The conventional wisdom is that ROI drives sales. It's a variation of the old saw that buying events occur because of greed or fear. Since 1945, the assumption for consumer purchases has been that everyone wants more stuff. The "solution" to "recessions" is to get people to buy more stuff so that the "economy" improves. The purpose of mass market advertising morphed from informing consumers about the stuff available to creating a new needs for more new stuff.
But quietly a different reality has been growing. Now, as the funny money world of the most recent bubble is disappearing, that different reality is turning into an effective market, at least in the North - USA/Europe/Japan. Below are some excerpts from a
blog out of the Harvard Business School. It's worth the click.
How Recession Will Accelerate Consumer Downsizing - John Quelch: "Watch out for a new brand of consumer in 2008: the middle-aged Simplifier. She finds herself surrounded by too much stuff acquired. She is increasingly skeptical in the face of a financial meltdown that it was all worth the effort. Out will go luxury purchases, conspicuous consumption, and a trophy culture. Tomorrow's consumer will buy more ephemeral, less cluttering stuff: fleeting, but expensive, experiences, not heavy goods for the home."
I would suggest that it's not only the "middle-aged Simplifier". In a world that already has enough stuff, the underlying reality is becoming more clear. The truly limited resource is time.
It's a natural evolution of the forces of automation that were unleashed by the industrial revolution. In the physical world, that automation keeps allowing us to make more stuff in less time. In the cognitive world of communication, that automation keeps allowing us to get more information in less time.
"Less time" to produce x amount of stuff, is the result of more efficient human intervention. Increasing efficiency of human intervention is the result of using the time that people invested in creating labor saving technology. Stuff that is produced faster, better, cheaper becomes a commodity. And that's the good news!
But there is also bad news. As less people are needed to produce the same amount of stuff, old jobs start to disappear. When stuff that was hard to produce becomes easy to produce, it has less value in the market. Companies that make and sell stuff have to quickly become as efficient as possible to maintain profit margins. They have to find new stuff to make cheaper, better, faster and they have to find new markets filled with people who want to pay them for it.
That's the problem for printers.
The mechanisms of the problems created by automation is obscured by focusing on ROI. If you can't clarify the proximate mechanisms, it's almost impossible to identify the right things not to do. I say "not to do" because the essence of effective strategy is to waste as little time as possible. There are a gezillion things that a business manager could do. Vendors are producing a huge number of options. The internet has so speeded up the exchange and availability of ideas, that it has become reasonable to say, there are no unique ideas.
The "I" in ROI is a stand in for "money." ROI is a stand in for "profit." Every business is in the same business - making a profit. The stuff being sold is just a way to do it. The problem with ROI is that while it makes sense in the some time horizon - the quarterly report, pay day or the end of the month - it is not present now. Decisions have to be made now. Plus getting to ROI requires many things that are not controllable now.
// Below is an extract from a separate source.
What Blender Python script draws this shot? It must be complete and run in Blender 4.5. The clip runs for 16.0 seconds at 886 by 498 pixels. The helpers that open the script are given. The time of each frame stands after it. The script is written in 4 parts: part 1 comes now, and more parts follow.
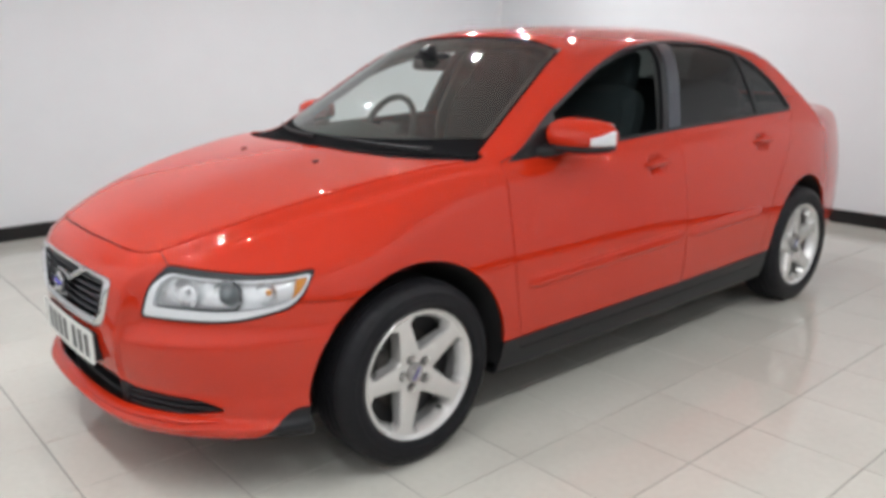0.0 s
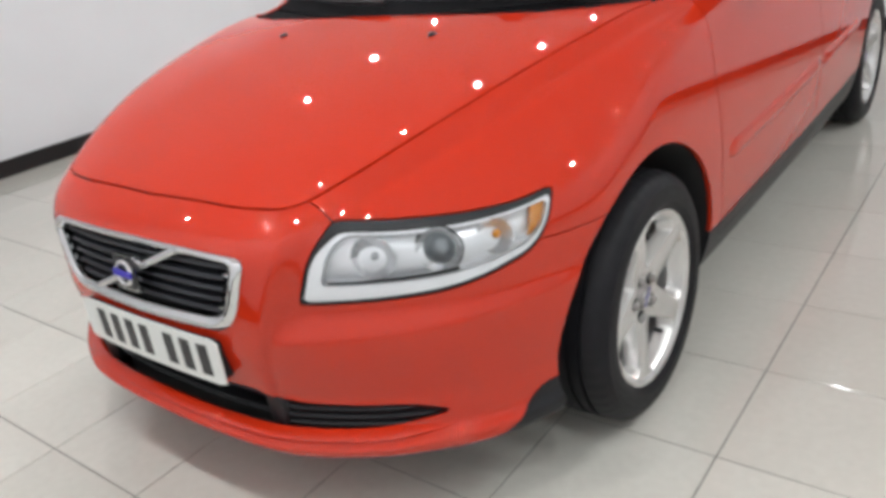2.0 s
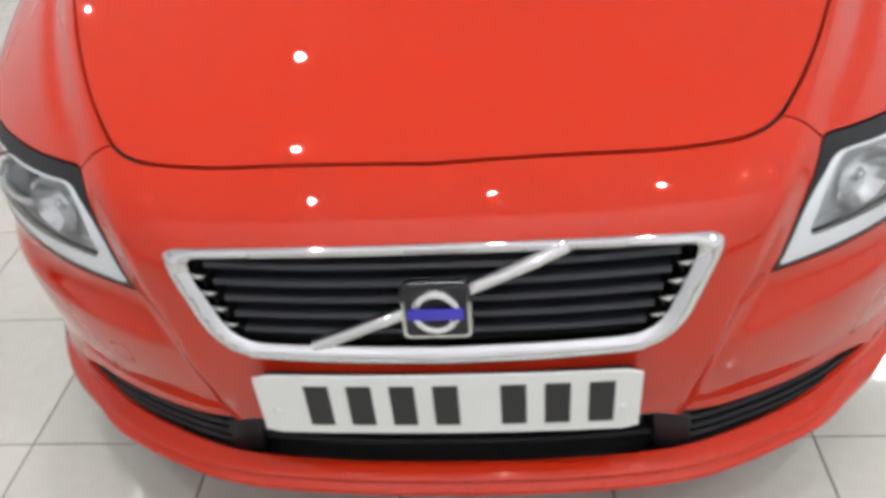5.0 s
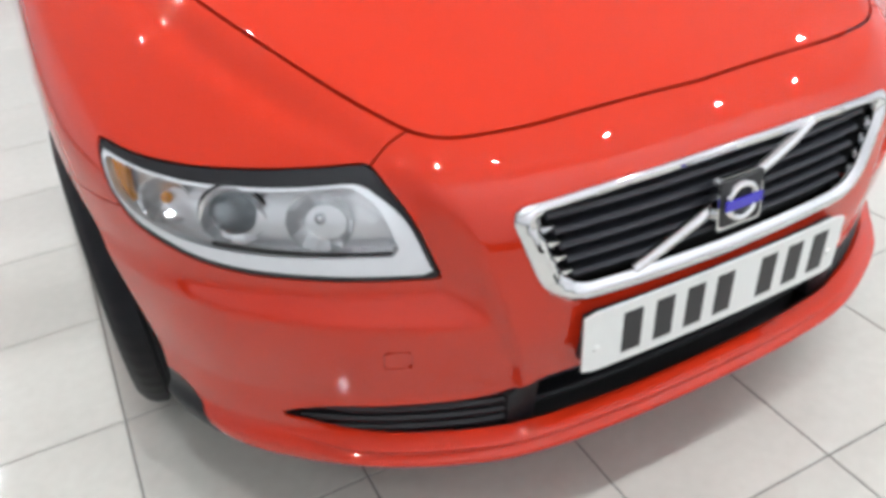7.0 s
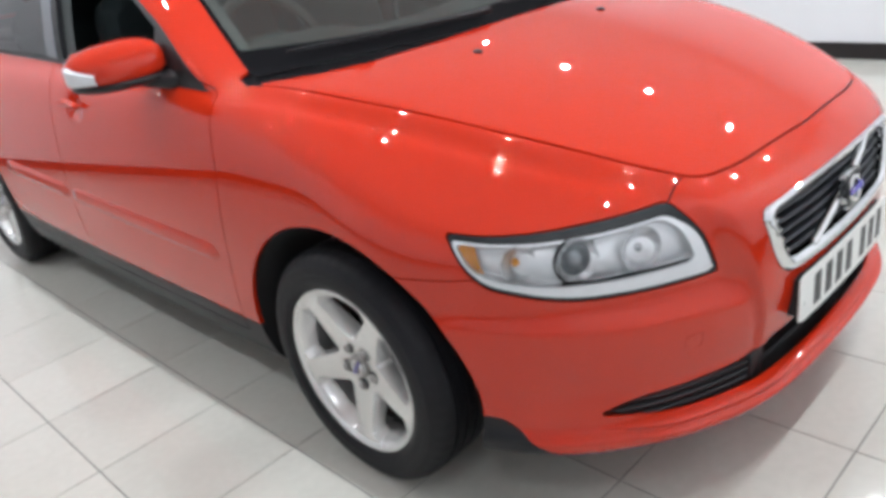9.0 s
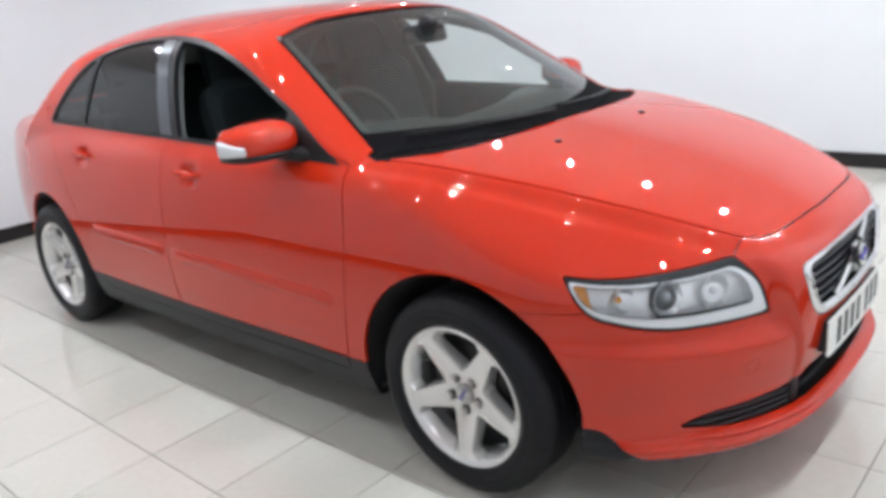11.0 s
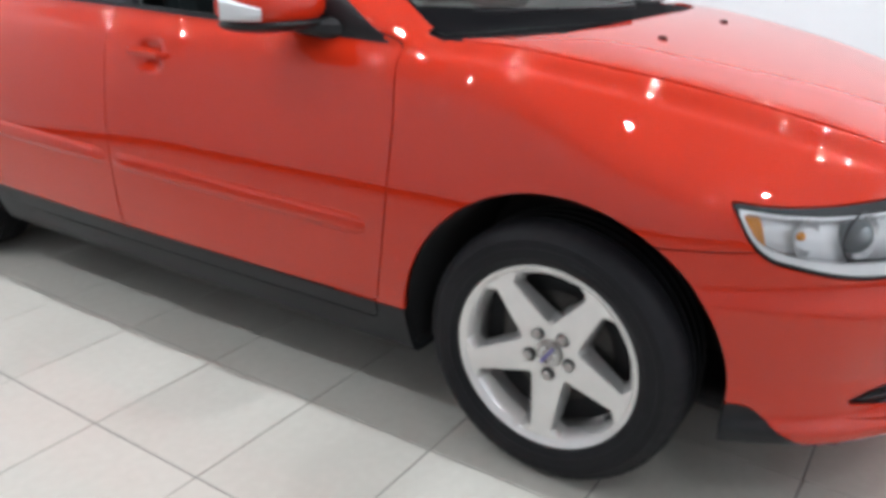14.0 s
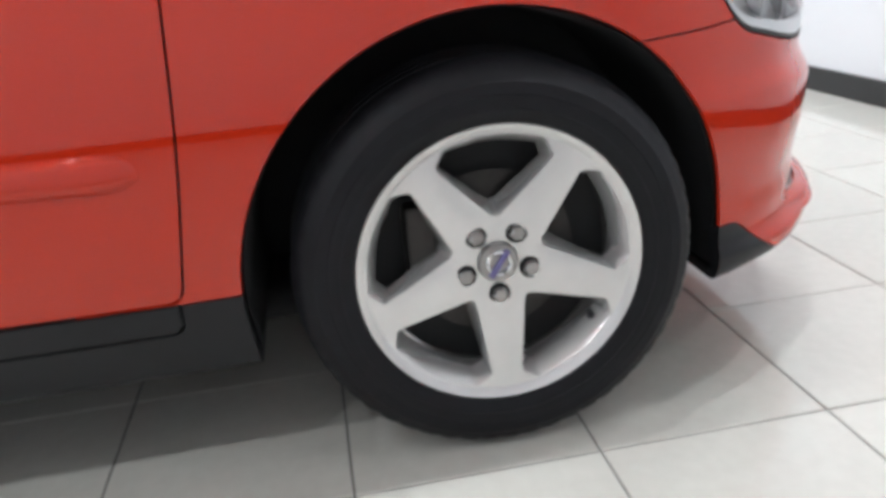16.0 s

What is needed is a proximate indicator to inform minute by minute decision making. Dr. Joe Webb coined ROT, return on time that helps.
Here's how why it works. As everyone goes through the day, they are answering an implicit question "Is it worth doing?" In business, step one is to make that implicit question, explicit.
But, when sales people ask the question, "worth" means how much money am I going to make. Unfortunately, unless you get paid by the hour, that question is impossible to answer with certainty. Often impossible answer yield blah, blah, instead of evidence based decision making information.
Will time invested in a relationship with a customer turn into money? No way to be sure, unless you are at the purchasing stage. Prospecting, relationship building, "educating" are necessary, but not sufficient, to get to money for the sales person. For the firm, it's much more complicated. There are many intervening steps from purchasing to payment. If the focus is the life time value of the customer, as opposed to one purchase, it's even worse.
ROT is one approach out of this mess. It's still qualitative. In some organizations it's more quantitative. But in any case, it supplies a pretty good rule of thumb. Does that sales meeting on Thursday morning have a high ROT or a low ROT? Does chasing down an estimate have high or low ROT? Does following a job through the plant, sending out proofs, or going over the billing have High or Low ROT?
Once a salesperson sees that the sales process is first identifying suspects. Then moving those suspects into the prospect bin, then the customer bin, then the client bin, it's a lot easier to answer "Is the time I'm investing worth it." "It" becomes a clear indicator that every potential client is moved one step up the ladder.
The decision making rule then becomes "If the ROT of a customer exchange is below a certain point, don't do it." If it seems a "necessary" part of the sales process, make sure it really is. The best way to get a high ROT is to eliminate anything that is low ROT. If you can't eliminate it, at least automate it. If you can't automate, at least figure out a way to do it faster, better, cheaper.